If you want to use the Multi-Row Formula tool, you could sort your data first by Part No and Period then use the Multi-Row Formula tool do find the difference. You'll want to group by type, company, and division. This would look as follows:
On the other hand, you could cross tab your data first so that your amounts for each type, company, part no, div combo are in one row and each period is in a different field. From there, you could use a normal Formula tool to create a field to calculate the difference.
I hope this is helpful!
Hello all, I am attempting to run compares on massive CSV files with 300+ columns. An example I am trying to do below.
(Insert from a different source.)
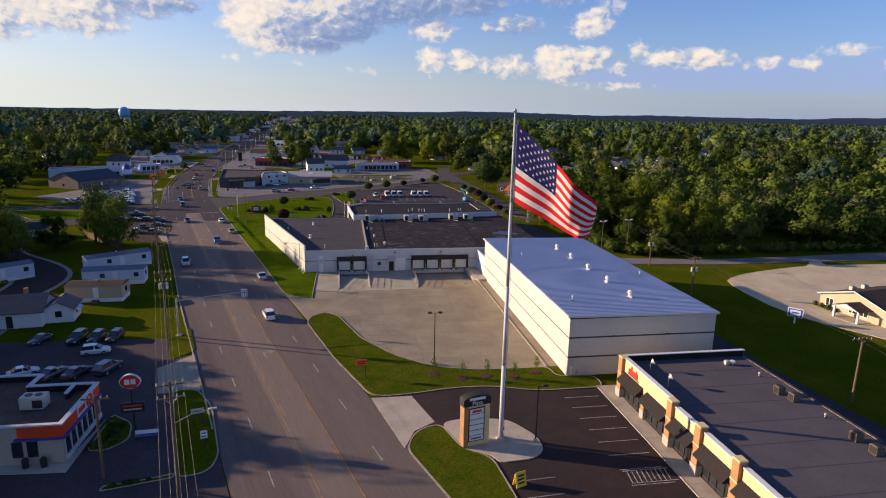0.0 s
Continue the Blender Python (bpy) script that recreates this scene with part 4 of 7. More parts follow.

I'm attempting the tool you mentioned above, As you can see there will always be Two "IDS" the same, so I'm trying to compare the same two ID's on specific fields such as Originator, the problem is when I'm doing record zero and +1, it's not really accurate when the data is spitting out because after the initial first row, it will be comparing two ID's that aren't the same, I need logic so it first determines if the ID's are the same then "analyze" those two rows and then write the "reason" to the new column for both of those ID's that it analyzed, any help would be appreciated!!! I'm stuck.